• What to produce: Omit all pictures, then retype the data exactly as given.

• Information shown:
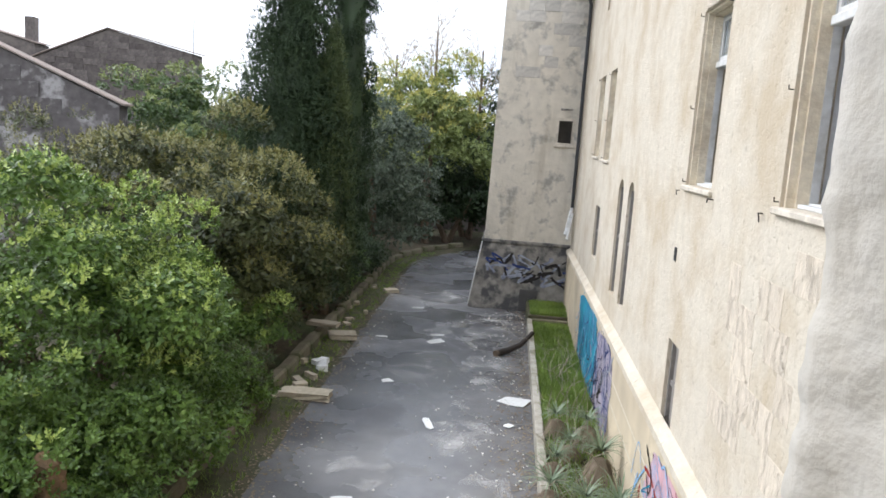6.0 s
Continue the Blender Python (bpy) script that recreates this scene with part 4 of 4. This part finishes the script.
for k in range(34):
    x, z = rnd.uniform(-0.9, 1.8), rnd.uniform(-3.3, -2.5)
    c = [(x, z), (x + rnd.uniform(-.3, .5), z + rnd.uniform(-.3, .3)), (x + rnd.uniform(0, .8), z + rnd.uniform(-.4, .3))]
    ob = part("stroke", ribbon(curve_pts(c, False, 6), rnd.uniform(0.04, 0.11), 0, rough=0.3, seed=k), (P_SILVER, P_BLACK, P_SILVER, P_BLACK, P_NAVY)[k % 5], tg)
    for vtx in ob.data.vertices:
        vtx.co.y = -0.012 - 0.0005 * k + (vtx.co.z - (G - 0.2)) / 2.52 * 0.28

# ---- ground ----
gm = bmesh.new()
rs = np.random.RandomState(3)
xs = [-400, -120, -60] + list(np.linspace(-34, -6, 29)) + [-5.6, -5.3, 0.9, 2.4, 6, 60, 400]
ys = [-300, -60, -20] + list(np.linspace(-4, 60, 65)) + [90, 180, 700]
grid = [[None] * len(ys) for _ in xs]
for i, x in enumerate(xs):
    for j, y in enumerate(ys):
        h = 0.0
        if -40 < x < -5.5 and -4 < y < 62:
            h = 0.25 * noise.noise(Vector((x * .3, y * .3, 0))) + min(1.0, (-5.5 - x) * 0.22)
        grid[i][j] = gm.verts.new((x, y, G - 0.03 + h))
for i in range(len(xs) - 1):
    for j in range(len(ys) - 1):
        gm.faces.new((grid[i][j], grid[i + 1][j], grid[i + 1][j + 1], grid[i][j + 1]))
tagged(part("ground", gm, M_SOIL, smooth=True), "dark leafy soil under the shrubs", "ground", kind="structure")


def edge_x(y):
    """Left edge of the drive."""
    return -4.15 - 0.018 * (y - 10) + (0 if y < 31 else 0.045 * (y - 31) ** 2)


rd = bmesh.new()
prev = None
for y in np.linspace(-3, 38.5, 84):
    xl = min(edge_x(y) + 0.10 * noise.noise(Vector((0, y * 0.9, 0))), -1.2)
    row = [rd.verts.new((xl + (0.62 - xl) * k / 8, y, G + 0.012 * math.sin(k / 8 * math.pi))) for k in range(9)]
    if prev:
        for k in range(8):
            rd.faces.new((prev[k], prev[k + 1], row[k + 1], row[k]))
    prev = row
tagged(part("road", rd, M_ASPHALT, smooth=True), "damp cracked grey asphalt drive with pale dry patches", "drive", kind="structure")

vg = bmesh.new()
prev = None
for y in np.linspace(-3, 40, 120):
    x1 = min(edge_x(y) + 0.15, 1.0)
    x0 = x1 - 0.95
    row = [vg.verts.new((x0 + (x1 - x0) * k / 4, y + 0, G + (0.012, 0.05, 0.05, 0.02, 0.003)[k] + 0.035 * noise.noise(Vector((k * 1.7, y * 3, 1)))) ) for k in range(5)]
    if prev:
        for k in range(4):
            vg.faces.new((prev[k], prev[k + 1], row[k + 1], row[k]))
    prev = row
tagged(part("verge", vg, M_MOSS, smooth=True), "mossy rubble-strewn verge along the drive", "verge", kind="structure")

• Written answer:
6.0 s
Continue the Blender Python (bpy) script that recreates this scene with part 4 of 4. This part finishes the script.
for k in range(34):
    x, z = rnd.uniform(-0.9, 1.8), rnd.uniform(-3.3, -2.5)
    c = [(x, z), (x + rnd.uniform(-.3, .5), z + rnd.uniform(-.3, .3)), (x + rnd.uniform(0, .8), z + rnd.uniform(-.4, .3))]
    ob = part("stroke", ribbon(curve_pts(c, False, 6), rnd.uniform(0.04, 0.11), 0, rough=0.3, seed=k), (P_SILVER, P_BLACK, P_SILVER, P_BLACK, P_NAVY)[k % 5], tg)
    for vtx in ob.data.vertices:
        vtx.co.y = -0.012 - 0.0005 * k + (vtx.co.z - (G - 0.2)) / 2.52 * 0.28

# ---- ground ----
gm = bmesh.new()
rs = np.random.RandomState(3)
xs = [-400, -120, -60] + list(np.linspace(-34, -6, 29)) + [-5.6, -5.3, 0.9, 2.4, 6, 60, 400]
ys = [-300, -60, -20] + list(np.linspace(-4, 60, 65)) + [90, 180, 700]
grid = [[None] * len(ys) for _ in xs]
for i, x in enumerate(xs):
    for j, y in enumerate(ys):
        h = 0.0
        if -40 < x < -5.5 and -4 < y < 62:
            h = 0.25 * noise.noise(Vector((x * .3, y * .3, 0))) + min(1.0, (-5.5 - x) * 0.22)
        grid[i][j] = gm.verts.new((x, y, G - 0.03 + h))
for i in range(len(xs) - 1):
    for j in range(len(ys) - 1):
        gm.faces.new((grid[i][j], grid[i + 1][j], grid[i + 1][j + 1], grid[i][j + 1]))
tagged(part("ground", gm, M_SOIL, smooth=True), "dark leafy soil under the shrubs", "ground", kind="structure")


def edge_x(y):
    """Left edge of the drive."""
    return -4.15 - 0.018 * (y - 10) + (0 if y < 31 else 0.045 * (y - 31) ** 2)


rd = bmesh.new()
prev = None
for y in np.linspace(-3, 38.5, 84):
    xl = min(edge_x(y) + 0.10 * noise.noise(Vector((0, y * 0.9, 0))), -1.2)
    row = [rd.verts.new((xl + (0.62 - xl) * k / 8, y, G + 0.012 * math.sin(k / 8 * math.pi))) for k in range(9)]
    if prev:
        for k in range(8):
            rd.faces.new((prev[k], prev[k + 1], row[k + 1], row[k]))
    prev = row
tagged(part("road", rd, M_ASPHALT, smooth=True), "damp cracked grey asphalt drive with pale dry patches", "drive", kind="structure")

vg = bmesh.new()
prev = None
for y in np.linspace(-3, 40, 120):
    x1 = min(edge_x(y) + 0.15, 1.0)
    x0 = x1 - 0.95
    row = [vg.verts.new((x0 + (x1 - x0) * k / 4, y + 0, G + (0.012, 0.05, 0.05, 0.02, 0.003)[k] + 0.035 * noise.noise(Vector((k * 1.7, y * 3, 1)))) ) for k in range(5)]
    if prev:
        for k in range(4):
            vg.faces.new((prev[k], prev[k + 1], row[k + 1], row[k]))
    prev = row
tagged(part("verge", vg, M_MOSS, smooth=True), "mossy rubble-strewn verge along the drive", "verge", kind="structure")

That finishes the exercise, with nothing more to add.